Há um certo conforto em não esperar ser lido. Não o digo em relação aos livros, objectos que são, precisamente, publicados. Mas um post, sem caixa de comentários, nem botão de like, sem nenhum tipo de promoção, numa plataforma que tem a privacidade como central, é algo diferente. Escrever aqui é deixar algo à mão de semear, num mar de outras coisas. Faz parte da mesma atitude de acto público, mas ainda ainda assim cheio de discrição, a ausência de imagens, o design absolutamente simples. Isto é um não diário, não íntimo, semi-público.

#001664 – 26 de de Março de 2024

Hoje não é 26 de Março. Escrevo aqui com muito atraso. Os acontecimentos mundiais são mais acelerados que a minha rotina diária de aqui escrever. É dia 14 de Abril de 2024 e acabei de me rir com vontade a ver televisão com os meus pais e de me sentar a espreitar as notícias. E o Irão atacou Israel. A loucura dos dirigentes políticos actuais ameaça ser maior do que a dos tempos da Guerra Fria. Israel e Rússia parecem competir para precipitar o mundo numa guerra mundial.

#001663 – 25 de Março de 2024

Hora e meia a conversar com a psicóloga sobre desportos radicais, sobretudo os que ela e eu já praticámos e os que gostaríamos de experimentar. Depois uma tarde, sete quilómetros, de surfskate.
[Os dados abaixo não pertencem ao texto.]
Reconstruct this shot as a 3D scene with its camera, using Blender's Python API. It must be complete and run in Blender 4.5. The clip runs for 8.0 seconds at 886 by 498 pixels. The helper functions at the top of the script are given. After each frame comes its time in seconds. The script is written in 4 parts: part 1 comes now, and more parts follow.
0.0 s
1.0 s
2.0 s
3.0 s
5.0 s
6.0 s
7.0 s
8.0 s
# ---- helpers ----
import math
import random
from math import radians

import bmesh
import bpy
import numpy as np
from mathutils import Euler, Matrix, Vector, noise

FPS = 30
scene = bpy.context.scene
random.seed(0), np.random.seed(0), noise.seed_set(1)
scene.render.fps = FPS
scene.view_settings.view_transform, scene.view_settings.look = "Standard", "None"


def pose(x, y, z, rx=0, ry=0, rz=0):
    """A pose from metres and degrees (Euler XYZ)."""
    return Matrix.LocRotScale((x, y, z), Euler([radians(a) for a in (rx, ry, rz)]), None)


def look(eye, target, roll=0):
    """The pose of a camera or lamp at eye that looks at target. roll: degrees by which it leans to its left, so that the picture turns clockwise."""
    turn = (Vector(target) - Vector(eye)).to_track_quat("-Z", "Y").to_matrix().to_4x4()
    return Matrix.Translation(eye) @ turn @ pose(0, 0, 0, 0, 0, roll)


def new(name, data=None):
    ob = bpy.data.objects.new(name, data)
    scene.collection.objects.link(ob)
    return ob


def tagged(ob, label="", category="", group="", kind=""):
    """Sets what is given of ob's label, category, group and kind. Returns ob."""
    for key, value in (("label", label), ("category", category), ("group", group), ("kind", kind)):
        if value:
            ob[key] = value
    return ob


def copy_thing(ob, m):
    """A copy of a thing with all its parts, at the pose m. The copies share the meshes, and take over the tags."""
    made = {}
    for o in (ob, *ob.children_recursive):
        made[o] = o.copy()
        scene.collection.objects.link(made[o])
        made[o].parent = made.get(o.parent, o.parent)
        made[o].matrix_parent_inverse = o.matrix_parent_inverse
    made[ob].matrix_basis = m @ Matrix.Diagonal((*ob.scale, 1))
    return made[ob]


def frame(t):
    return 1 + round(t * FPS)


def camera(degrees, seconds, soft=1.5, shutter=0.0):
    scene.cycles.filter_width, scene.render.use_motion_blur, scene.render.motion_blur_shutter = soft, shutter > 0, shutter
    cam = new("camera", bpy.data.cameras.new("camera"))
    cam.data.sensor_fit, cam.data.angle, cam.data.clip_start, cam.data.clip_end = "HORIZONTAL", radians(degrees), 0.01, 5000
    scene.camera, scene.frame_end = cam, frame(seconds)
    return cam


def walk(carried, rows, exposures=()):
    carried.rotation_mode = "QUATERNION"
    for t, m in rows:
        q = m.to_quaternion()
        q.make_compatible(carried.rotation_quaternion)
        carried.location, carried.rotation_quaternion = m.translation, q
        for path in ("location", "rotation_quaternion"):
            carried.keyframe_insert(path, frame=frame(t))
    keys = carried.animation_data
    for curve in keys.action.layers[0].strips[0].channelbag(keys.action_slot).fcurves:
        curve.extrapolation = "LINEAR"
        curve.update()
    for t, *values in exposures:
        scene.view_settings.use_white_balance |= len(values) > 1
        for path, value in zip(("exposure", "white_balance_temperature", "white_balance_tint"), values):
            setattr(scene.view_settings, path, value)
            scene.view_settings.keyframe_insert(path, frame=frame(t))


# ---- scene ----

Mesmo ao lado, ondas grandes no mar de Matosinhos muito maiores que o costume. Dia quente, quase 30 graus. Multidões, todo o tipo de rodas.
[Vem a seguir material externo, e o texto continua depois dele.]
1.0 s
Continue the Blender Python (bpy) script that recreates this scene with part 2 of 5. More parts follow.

#001662 – 24 de Março de 2024

Em breve, dois dias na Nazaré e depois pedalar costa acima até à Figueira da Foz. Se não for desta que vejo ondas gigantes, talvez para a próxima desça da Nazaré para sul.

#001661 – 23 de Março de 2024

Depois de frio e chuva, de um vento gelado, poeiras do Saara e mesmo ameaça de chuva de lama, o verão.
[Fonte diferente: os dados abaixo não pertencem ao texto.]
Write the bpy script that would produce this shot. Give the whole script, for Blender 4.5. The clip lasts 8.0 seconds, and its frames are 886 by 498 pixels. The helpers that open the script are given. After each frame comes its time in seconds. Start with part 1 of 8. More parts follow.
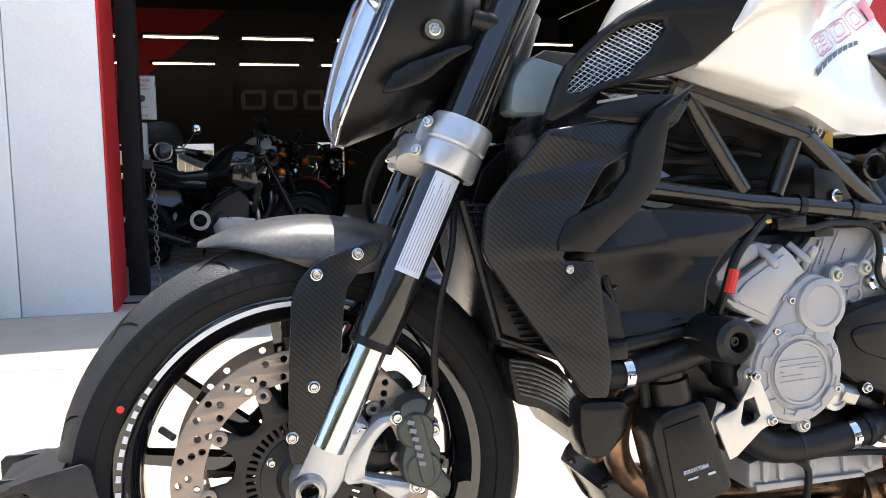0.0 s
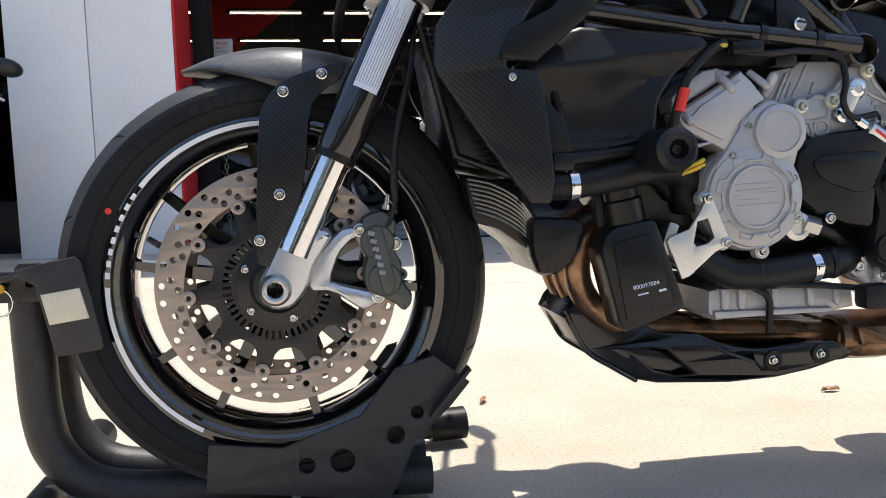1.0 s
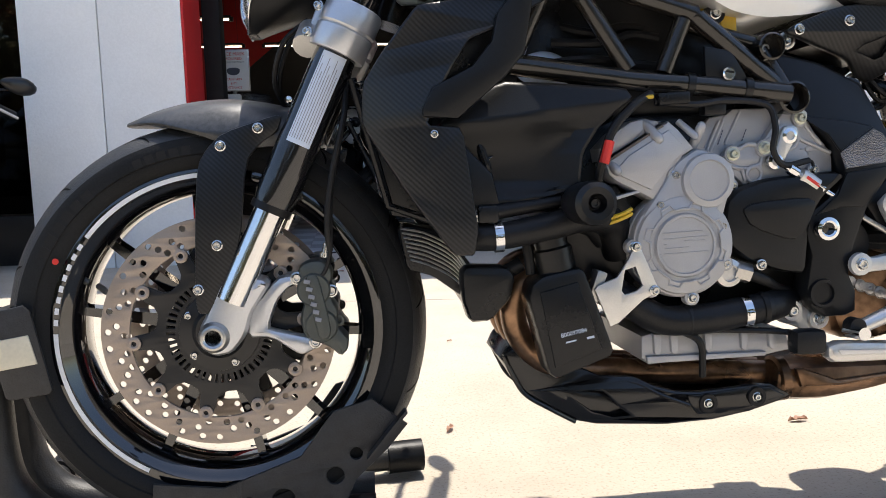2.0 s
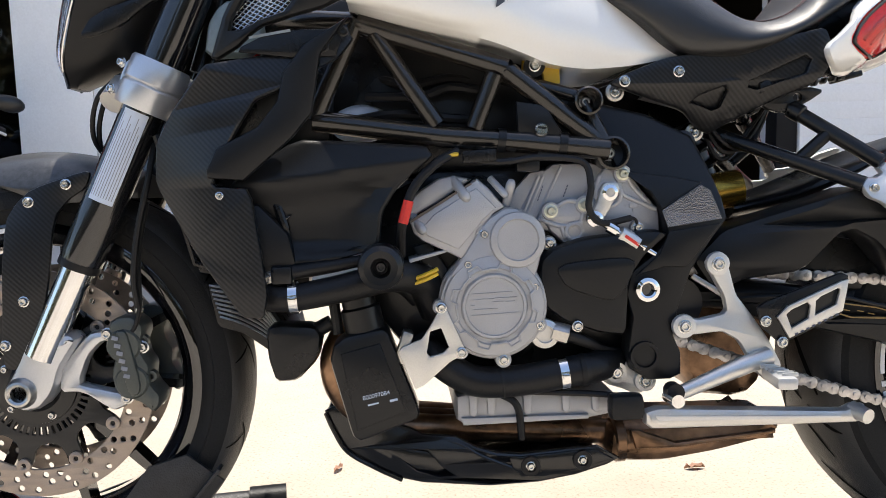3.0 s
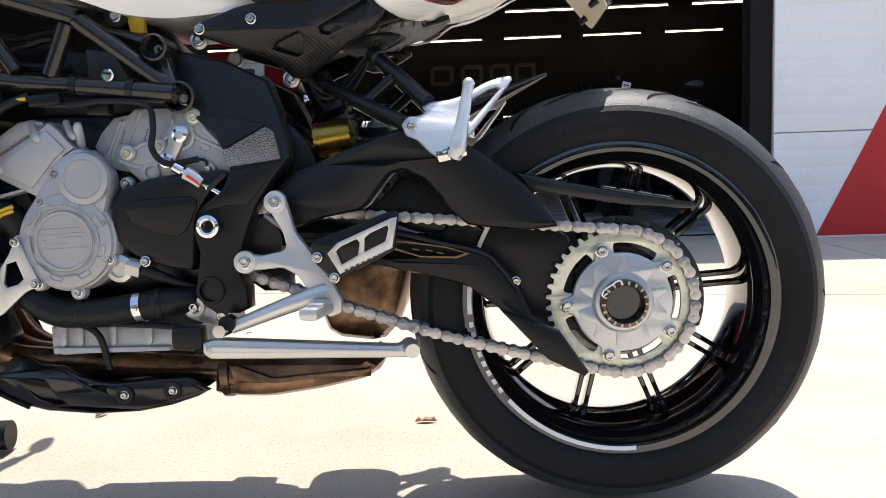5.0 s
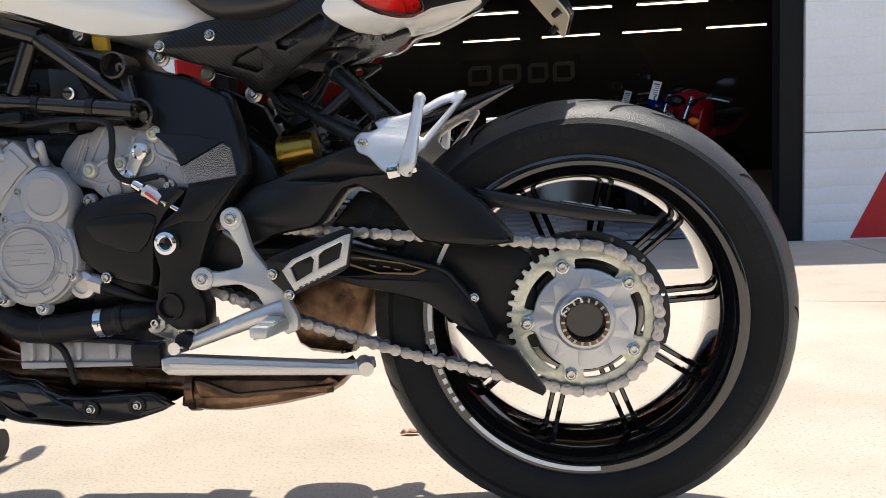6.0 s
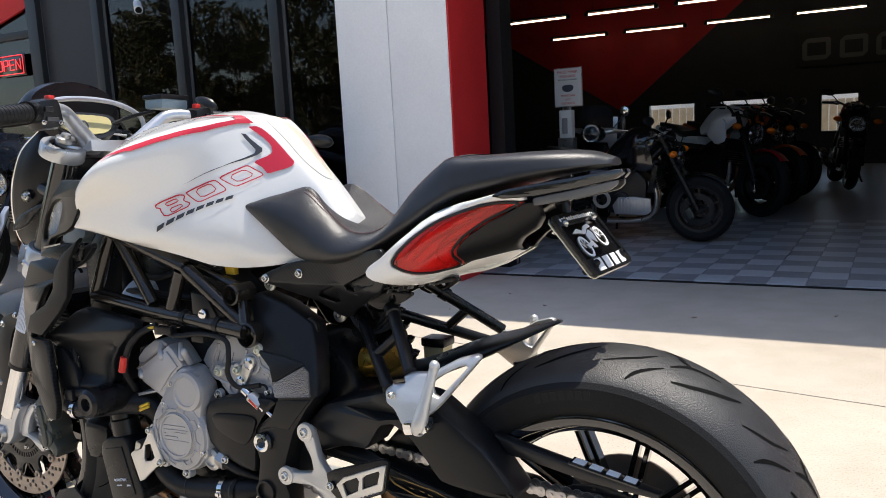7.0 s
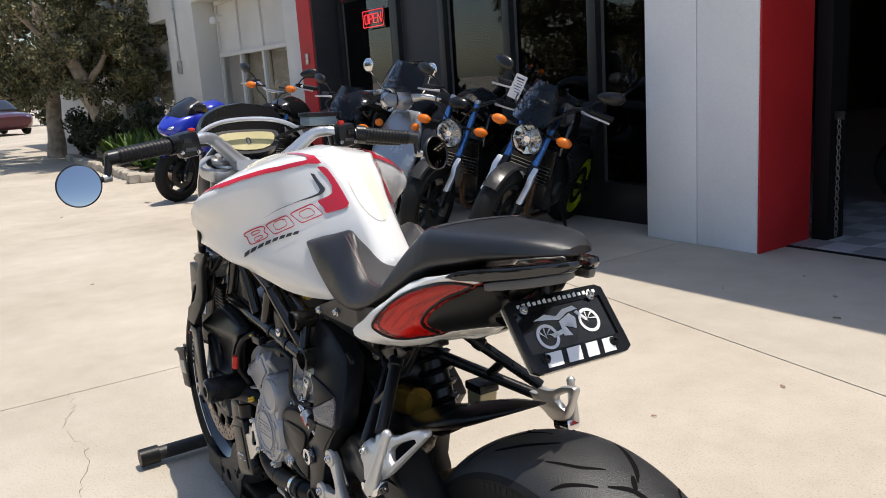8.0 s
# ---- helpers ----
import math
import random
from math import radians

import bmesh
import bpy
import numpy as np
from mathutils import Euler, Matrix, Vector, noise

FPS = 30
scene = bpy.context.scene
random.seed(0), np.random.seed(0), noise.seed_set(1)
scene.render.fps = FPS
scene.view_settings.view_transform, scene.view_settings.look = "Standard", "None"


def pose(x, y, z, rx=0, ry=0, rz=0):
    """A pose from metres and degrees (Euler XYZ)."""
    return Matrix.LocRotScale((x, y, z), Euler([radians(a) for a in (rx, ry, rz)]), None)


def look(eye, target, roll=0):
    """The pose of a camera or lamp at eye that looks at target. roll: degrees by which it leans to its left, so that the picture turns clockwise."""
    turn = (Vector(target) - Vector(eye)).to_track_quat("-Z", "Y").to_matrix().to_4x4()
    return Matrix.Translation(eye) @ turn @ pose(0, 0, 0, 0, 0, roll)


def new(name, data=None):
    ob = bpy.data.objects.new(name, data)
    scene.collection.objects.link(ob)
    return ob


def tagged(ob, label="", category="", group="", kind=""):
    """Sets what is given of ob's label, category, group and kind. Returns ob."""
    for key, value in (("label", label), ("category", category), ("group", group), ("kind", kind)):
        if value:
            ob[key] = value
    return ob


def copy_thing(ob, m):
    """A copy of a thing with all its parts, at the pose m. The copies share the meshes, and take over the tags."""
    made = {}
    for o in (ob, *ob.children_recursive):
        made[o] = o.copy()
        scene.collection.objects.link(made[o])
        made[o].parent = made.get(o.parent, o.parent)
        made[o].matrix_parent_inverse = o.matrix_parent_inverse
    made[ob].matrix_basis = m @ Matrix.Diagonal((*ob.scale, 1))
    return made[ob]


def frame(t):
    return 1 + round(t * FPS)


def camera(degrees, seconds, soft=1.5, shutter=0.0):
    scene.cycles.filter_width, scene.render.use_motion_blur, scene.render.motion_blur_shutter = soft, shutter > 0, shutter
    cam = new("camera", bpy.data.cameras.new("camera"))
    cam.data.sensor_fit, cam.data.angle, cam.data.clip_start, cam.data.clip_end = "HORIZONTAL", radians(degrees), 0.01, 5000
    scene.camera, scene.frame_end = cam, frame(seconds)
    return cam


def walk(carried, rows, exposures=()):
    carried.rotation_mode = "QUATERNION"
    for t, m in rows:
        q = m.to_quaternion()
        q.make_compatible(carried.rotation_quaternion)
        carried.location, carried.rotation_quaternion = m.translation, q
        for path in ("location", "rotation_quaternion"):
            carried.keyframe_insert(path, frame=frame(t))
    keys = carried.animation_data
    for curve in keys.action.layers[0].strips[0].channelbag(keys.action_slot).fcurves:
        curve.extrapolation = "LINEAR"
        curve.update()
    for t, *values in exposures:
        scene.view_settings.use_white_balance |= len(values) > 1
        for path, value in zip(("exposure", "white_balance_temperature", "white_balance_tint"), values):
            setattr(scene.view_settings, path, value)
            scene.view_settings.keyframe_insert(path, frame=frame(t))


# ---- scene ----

#001660 – 22 de Março de 2024

Seria uma pena que a maior parte dos autores escrevessem apenas sobre si, a sua etnia, a sua nacionalidade, a sua cultura. Os artistas, incluindo os escritores, são, arrisco dizer, os inventores da liberdade. Em certo sentido, testam-lhe continuamente os limites. Mas mais do que isso: vão apontando os contornos da culpa, do medo, do impulso de reprimir, de todas as fragilidades emocionais humanas que a ideologia instrumentaliza. Em tempos de guerra, ajudam a sonhar a paz, a construir um espaço mental em que ela é possível. Em tempos de paz, agitam as consciências, lembrando que há antagonismos, incapacidades, violências que não desapareceram da experiência humana.

Há quem defenda que se deve escrever sobre o que se sabe. É uma premissa que gera bons livros. Mas não pode ser a única atitude. O escritor é muitas vezes o que tenta descobrir o que não sabe. Os tais desconhecidos que ainda se desconhecem. São os autores, em alguns casos, noutros são cientistas, como Einstein, que criam experiência mentais, cenários, um contextos ficcionais em que podemos imaginar como nos comportaríamos, como seria o mundo, sendo diferente.

Para o fazer, é necessário sair do contexto do que se é, em que se nasceu, em que nos colocam. Fazer mais do que contar a nossa história. Há certamente excelente auto-ficção, em Portugal a excelente Isabela Figueiredo. E há imensos autores que escrevem com grande relevância sobre a cultura em que nasceram, o grupo a que pertencem. Mas esse é um aspecto da escrita, não me parece útil tentar fazer dessa abordagem um funil para onde tudo deve convergir. Isto tudo para dizer que me preocupa a sensibilidade actual de que escrever sobre uma cultura, um grupo, uma sociedade, uma etnia, um género, uma orientação sexual que não é a nossa é apropriação ou desrespeito. Acho o contrário. E não é o assunto, muito menos a semelhança ou diferença entre o autor e as suas personagens que tornam um livro condenável.

A ficção científica, sobretudo no mercado norte-americano, tem sido atacada destas ideias (muitas vezes bem intencionadas), consequência do neo-liberalismo vigente que desistiu da igualdade em favor da equidade e da democracia em favor da representatividade. A esquerda norte-americana mingou, mais e mais, até deixar de defender os pobres, os excluídos e os marginalizados, e passar a declamar o credo da proporcionalidade. Como se a pobreza, por exemplo, em si mesma não fosse algo a combater, apenas o facto de estar mal distribuída.

Neste contexto, querer reduzir o acto criativo à expressão pessoal faz parte ainda desta desistência com consequências sociais que não podemos ignorar. No mundo ideal destes liberais, cada um fala só de si, dos seus interesses, numa lógica de liberdade de expressão em que a liberdade é mesmo só essa, a de nos exprimirmos. Quando nos faz mais falta ainda a capacidade de termos um discurso livre (uso uma tradução mais direta da expressão feliz do inglês: freedom of speech).